(begin)

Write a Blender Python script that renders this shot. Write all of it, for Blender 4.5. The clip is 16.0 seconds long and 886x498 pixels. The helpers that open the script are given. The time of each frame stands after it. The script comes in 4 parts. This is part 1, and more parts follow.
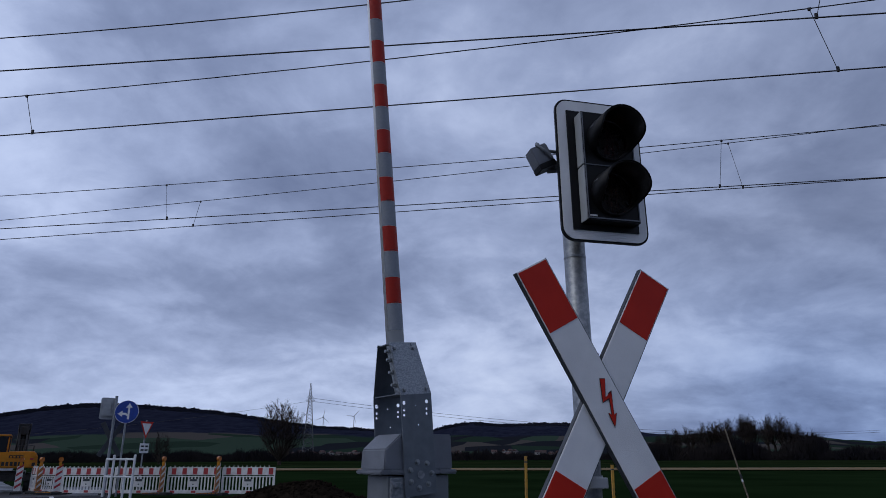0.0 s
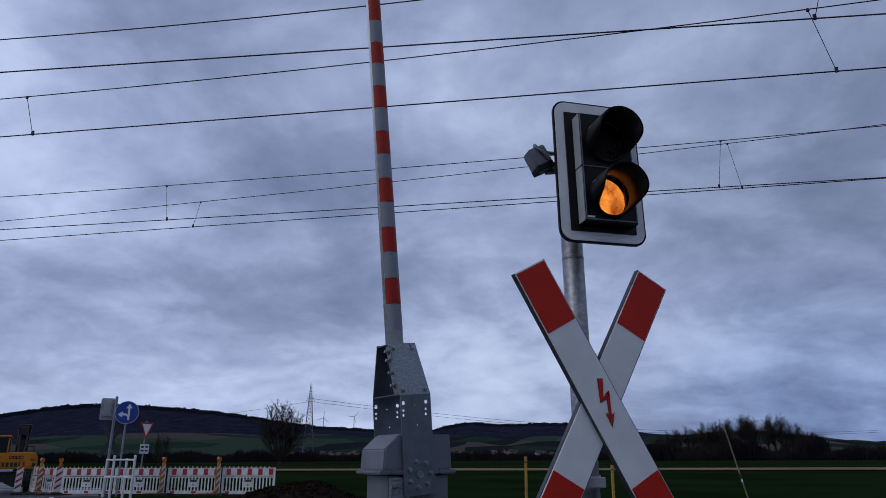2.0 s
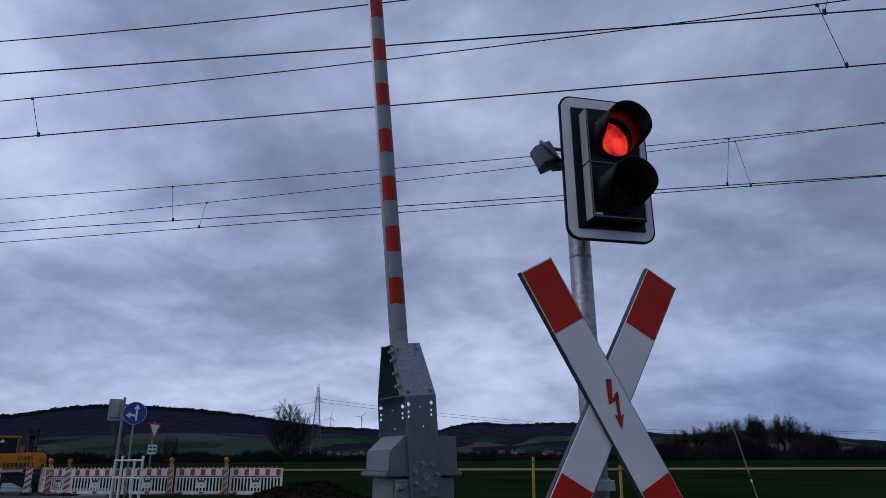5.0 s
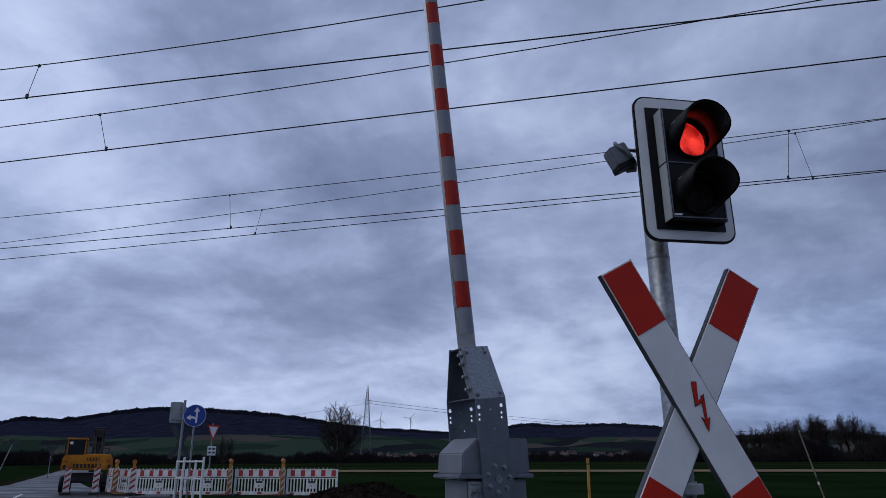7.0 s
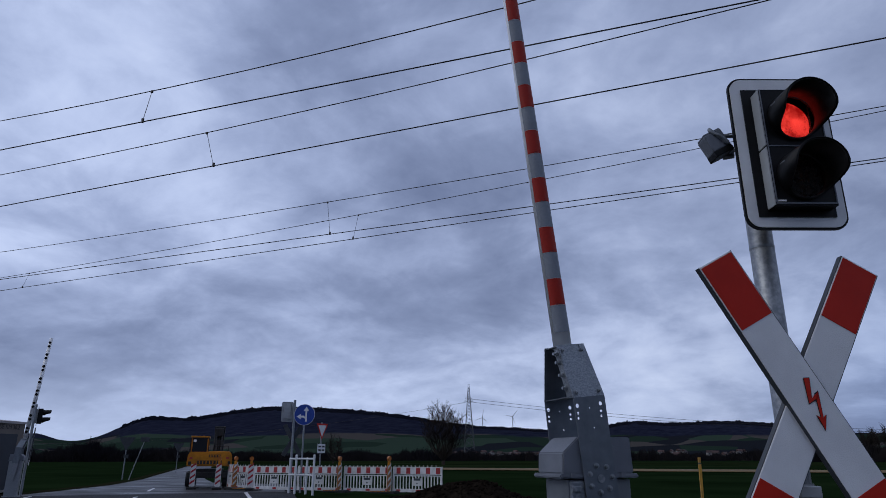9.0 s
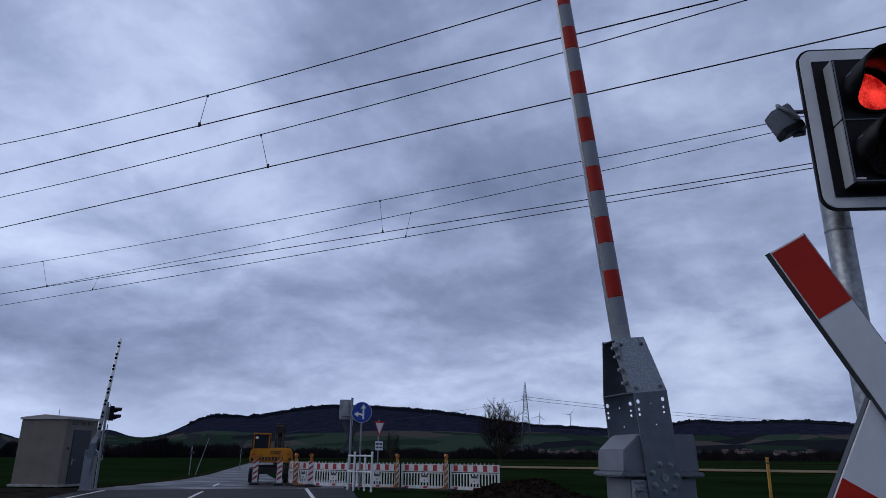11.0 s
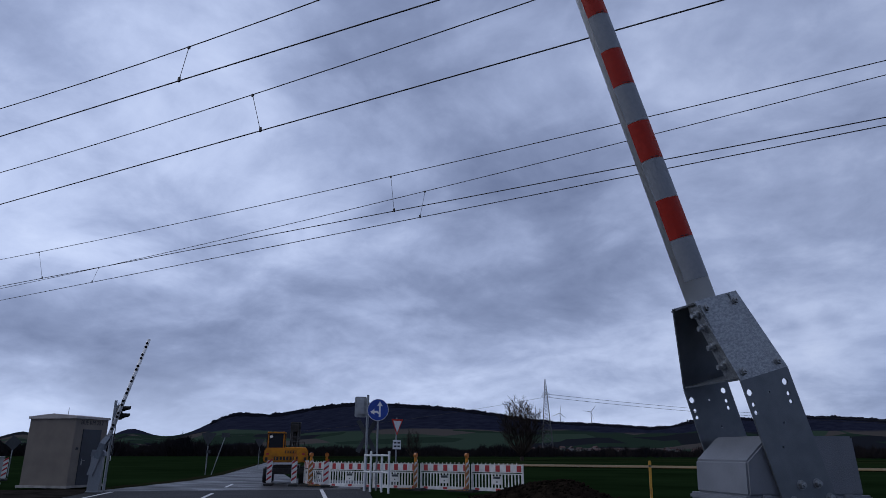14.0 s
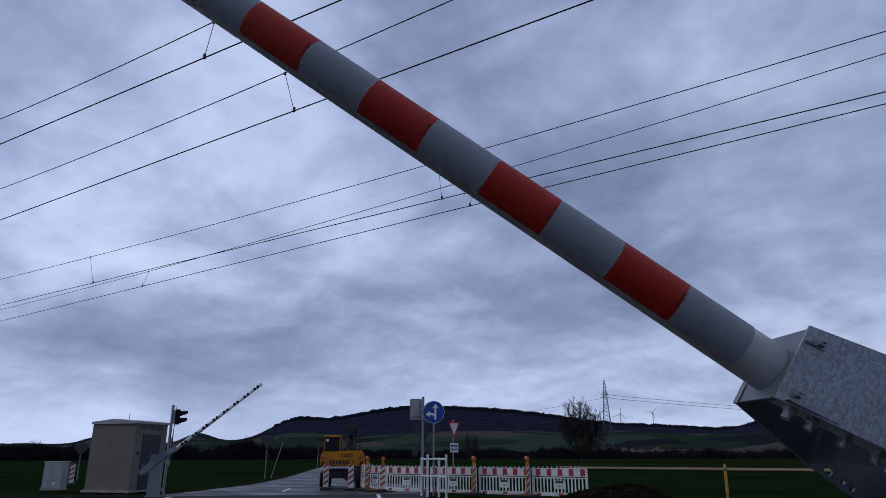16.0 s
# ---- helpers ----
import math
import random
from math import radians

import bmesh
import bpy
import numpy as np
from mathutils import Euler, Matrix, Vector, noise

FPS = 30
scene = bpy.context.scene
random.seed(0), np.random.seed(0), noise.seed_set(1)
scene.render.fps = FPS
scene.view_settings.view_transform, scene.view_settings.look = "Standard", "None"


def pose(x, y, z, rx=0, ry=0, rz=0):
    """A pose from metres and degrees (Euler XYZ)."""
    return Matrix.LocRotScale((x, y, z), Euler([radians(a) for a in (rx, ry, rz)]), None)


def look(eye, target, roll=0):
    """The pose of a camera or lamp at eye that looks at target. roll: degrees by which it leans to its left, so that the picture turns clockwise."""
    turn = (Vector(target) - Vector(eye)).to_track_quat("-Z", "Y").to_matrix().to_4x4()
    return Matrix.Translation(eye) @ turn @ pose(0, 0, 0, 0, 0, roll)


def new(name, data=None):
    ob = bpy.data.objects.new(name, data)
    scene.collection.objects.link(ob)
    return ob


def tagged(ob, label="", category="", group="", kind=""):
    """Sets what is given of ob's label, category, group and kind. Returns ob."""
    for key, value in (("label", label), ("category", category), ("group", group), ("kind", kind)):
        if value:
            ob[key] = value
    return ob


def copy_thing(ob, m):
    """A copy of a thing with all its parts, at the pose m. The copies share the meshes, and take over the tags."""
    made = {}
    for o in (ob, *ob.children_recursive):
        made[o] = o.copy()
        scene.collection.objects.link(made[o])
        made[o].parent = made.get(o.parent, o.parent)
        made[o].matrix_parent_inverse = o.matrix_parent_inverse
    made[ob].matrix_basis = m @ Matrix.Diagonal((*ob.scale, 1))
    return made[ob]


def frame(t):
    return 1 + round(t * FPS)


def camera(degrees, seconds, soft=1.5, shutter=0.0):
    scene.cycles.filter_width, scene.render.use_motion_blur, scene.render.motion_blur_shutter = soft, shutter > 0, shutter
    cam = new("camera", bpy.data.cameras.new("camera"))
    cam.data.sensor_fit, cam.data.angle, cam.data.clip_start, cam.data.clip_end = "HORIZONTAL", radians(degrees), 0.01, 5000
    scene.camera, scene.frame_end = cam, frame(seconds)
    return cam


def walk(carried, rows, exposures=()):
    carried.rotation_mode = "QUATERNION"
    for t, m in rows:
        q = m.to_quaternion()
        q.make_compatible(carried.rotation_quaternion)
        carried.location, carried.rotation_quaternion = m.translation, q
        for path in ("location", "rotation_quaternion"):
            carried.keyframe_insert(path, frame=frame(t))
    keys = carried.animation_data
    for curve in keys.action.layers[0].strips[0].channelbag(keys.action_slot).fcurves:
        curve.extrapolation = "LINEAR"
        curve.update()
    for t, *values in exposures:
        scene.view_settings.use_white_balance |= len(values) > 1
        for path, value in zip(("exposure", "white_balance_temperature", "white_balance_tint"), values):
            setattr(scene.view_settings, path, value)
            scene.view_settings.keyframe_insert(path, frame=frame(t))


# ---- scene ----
cam = camera(67.57, 16.0, soft=0.8)
PATH = [
    (0, (0.864, 1.133, 1.430), (0.540, 3.014, 2.028), -0.26),
    (0.5, (0.870, 1.133, 1.428), (0.545, 3.013, 2.027), -0.30),
    (1, (0.873, 1.122, 1.426), (0.549, 3.003, 2.024), -0.26),
    (1.5, (0.874, 1.129, 1.431), (0.547, 3.009, 2.030), -0.26),
    (2, (0.873, 1.117, 1.428), (0.549, 2.998, 2.027), -0.31),
    (2.5, (0.875, 1.115, 1.442), (0.549, 2.996, 2.039), -0.40),
    (3, (0.867, 1.171, 1.421), (0.540, 3.051, 2.020), -0.31),
    (5.5, (0.872, 1.172, 1.446), (0.515, 3.047, 2.045), -0.40),
    (6, (0.833, 1.154, 1.454), (0.451, 3.024, 2.053), -0.30),
    (6.5, (0.775, 1.130, 1.456), (0.355, 2.991, 2.057), -0.23),
    (7, (0.741, 1.108, 1.446), (0.265, 2.955, 2.049), -0.33),
    (7.5, (0.760, 1.110, 1.449), (0.215, 2.938, 2.050), -0.33),
    (8, (0.791, 1.117, 1.451), (0.172, 2.922, 2.051), -0.24),
    (8.5, (0.789, 1.110, 1.456), (0.112, 2.894, 2.055), -0.11),
    (9, (0.770, 1.101, 1.450), (0.022, 2.857, 2.049), -0.06),
    (9.5, (0.761, 1.103, 1.447), (-0.057, 2.827, 2.046), 0.02),
    (10, (0.767, 1.100, 1.441), (-0.101, 2.800, 2.040), 0.24),
    (12.5, (0.531, 1.681, 1.451), (-0.370, 3.366, 2.041), 0.33),
    (13, (0.398, 1.934, 1.454), (-0.501, 3.622, 2.040), 0.27),
    (13.5, (0.252, 2.172, 1.461), (-0.655, 3.855, 2.048), 0.12),
    (14, (0.088, 2.439, 1.503), (-0.855, 4.102, 2.090), 0.15),
    (14.5, (-0.007, 2.707, 1.495), (-0.965, 4.362, 2.083), 0.13),
    (15, (-0.149, 3.031, 1.526), (-1.118, 4.677, 2.116), 0.28),
    (15.5, (-0.294, 3.221, 1.554), (-1.308, 4.840, 2.146), 0.25),
    (16, (-0.371, 3.243, 1.543), (-1.448, 4.820, 2.136), -0.11),
]
walk(cam, [(t, look(eye, target, roll)) for t, eye, target, roll in PATH])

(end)

- [TASK REQUIREMENTS] Leave out the pictures and transcribe everything else exactly.

- [FINISHED EXERCISE]
Write a Blender Python script that renders this shot. Write all of it, for Blender 4.5. The clip is 16.0 seconds long and 886x498 pixels. The helpers that open the script are given. The time of each frame stands after it. The script comes in 4 parts. This is part 1, and more parts follow.
0.0 s
2.0 s
5.0 s
7.0 s
9.0 s
11.0 s
14.0 s
16.0 s
# ---- helpers ----
import math
import random
from math import radians

import bmesh
import bpy
import numpy as np
from mathutils import Euler, Matrix, Vector, noise

FPS = 30
scene = bpy.context.scene
random.seed(0), np.random.seed(0), noise.seed_set(1)
scene.render.fps = FPS
scene.view_settings.view_transform, scene.view_settings.look = "Standard", "None"


def pose(x, y, z, rx=0, ry=0, rz=0):
    """A pose from metres and degrees (Euler XYZ)."""
    return Matrix.LocRotScale((x, y, z), Euler([radians(a) for a in (rx, ry, rz)]), None)


def look(eye, target, roll=0):
    """The pose of a camera or lamp at eye that looks at target. roll: degrees by which it leans to its left, so that the picture turns clockwise."""
    turn = (Vector(target) - Vector(eye)).to_track_quat("-Z", "Y").to_matrix().to_4x4()
    return Matrix.Translation(eye) @ turn @ pose(0, 0, 0, 0, 0, roll)


def new(name, data=None):
    ob = bpy.data.objects.new(name, data)
    scene.collection.objects.link(ob)
    return ob


def tagged(ob, label="", category="", group="", kind=""):
    """Sets what is given of ob's label, category, group and kind. Returns ob."""
    for key, value in (("label", label), ("category", category), ("group", group), ("kind", kind)):
        if value:
            ob[key] = value
    return ob


def copy_thing(ob, m):
    """A copy of a thing with all its parts, at the pose m. The copies share the meshes, and take over the tags."""
    made = {}
    for o in (ob, *ob.children_recursive):
        made[o] = o.copy()
        scene.collection.objects.link(made[o])
        made[o].parent = made.get(o.parent, o.parent)
        made[o].matrix_parent_inverse = o.matrix_parent_inverse
    made[ob].matrix_basis = m @ Matrix.Diagonal((*ob.scale, 1))
    return made[ob]


def frame(t):
    return 1 + round(t * FPS)


def camera(degrees, seconds, soft=1.5, shutter=0.0):
    scene.cycles.filter_width, scene.render.use_motion_blur, scene.render.motion_blur_shutter = soft, shutter > 0, shutter
    cam = new("camera", bpy.data.cameras.new("camera"))
    cam.data.sensor_fit, cam.data.angle, cam.data.clip_start, cam.data.clip_end = "HORIZONTAL", radians(degrees), 0.01, 5000
    scene.camera, scene.frame_end = cam, frame(seconds)
    return cam


def walk(carried, rows, exposures=()):
    carried.rotation_mode = "QUATERNION"
    for t, m in rows:
        q = m.to_quaternion()
        q.make_compatible(carried.rotation_quaternion)
        carried.location, carried.rotation_quaternion = m.translation, q
        for path in ("location", "rotation_quaternion"):
            carried.keyframe_insert(path, frame=frame(t))
    keys = carried.animation_data
    for curve in keys.action.layers[0].strips[0].channelbag(keys.action_slot).fcurves:
        curve.extrapolation = "LINEAR"
        curve.update()
    for t, *values in exposures:
        scene.view_settings.use_white_balance |= len(values) > 1
        for path, value in zip(("exposure", "white_balance_temperature", "white_balance_tint"), values):
            setattr(scene.view_settings, path, value)
            scene.view_settings.keyframe_insert(path, frame=frame(t))


# ---- scene ----
cam = camera(67.57, 16.0, soft=0.8)
PATH = [
    (0, (0.864, 1.133, 1.430), (0.540, 3.014, 2.028), -0.26),
    (0.5, (0.870, 1.133, 1.428), (0.545, 3.013, 2.027), -0.30),
    (1, (0.873, 1.122, 1.426), (0.549, 3.003, 2.024), -0.26),
    (1.5, (0.874, 1.129, 1.431), (0.547, 3.009, 2.030), -0.26),
    (2, (0.873, 1.117, 1.428), (0.549, 2.998, 2.027), -0.31),
    (2.5, (0.875, 1.115, 1.442), (0.549, 2.996, 2.039), -0.40),
    (3, (0.867, 1.171, 1.421), (0.540, 3.051, 2.020), -0.31),
    (5.5, (0.872, 1.172, 1.446), (0.515, 3.047, 2.045), -0.40),
    (6, (0.833, 1.154, 1.454), (0.451, 3.024, 2.053), -0.30),
    (6.5, (0.775, 1.130, 1.456), (0.355, 2.991, 2.057), -0.23),
    (7, (0.741, 1.108, 1.446), (0.265, 2.955, 2.049), -0.33),
    (7.5, (0.760, 1.110, 1.449), (0.215, 2.938, 2.050), -0.33),
    (8, (0.791, 1.117, 1.451), (0.172, 2.922, 2.051), -0.24),
    (8.5, (0.789, 1.110, 1.456), (0.112, 2.894, 2.055), -0.11),
    (9, (0.770, 1.101, 1.450), (0.022, 2.857, 2.049), -0.06),
    (9.5, (0.761, 1.103, 1.447), (-0.057, 2.827, 2.046), 0.02),
    (10, (0.767, 1.100, 1.441), (-0.101, 2.800, 2.040), 0.24),
    (12.5, (0.531, 1.681, 1.451), (-0.370, 3.366, 2.041), 0.33),
    (13, (0.398, 1.934, 1.454), (-0.501, 3.622, 2.040), 0.27),
    (13.5, (0.252, 2.172, 1.461), (-0.655, 3.855, 2.048), 0.12),
    (14, (0.088, 2.439, 1.503), (-0.855, 4.102, 2.090), 0.15),
    (14.5, (-0.007, 2.707, 1.495), (-0.965, 4.362, 2.083), 0.13),
    (15, (-0.149, 3.031, 1.526), (-1.118, 4.677, 2.116), 0.28),
    (15.5, (-0.294, 3.221, 1.554), (-1.308, 4.840, 2.146), 0.25),
    (16, (-0.371, 3.243, 1.543), (-1.448, 4.820, 2.136), -0.11),
]
walk(cam, [(t, look(eye, target, roll)) for t, eye, target, roll in PATH])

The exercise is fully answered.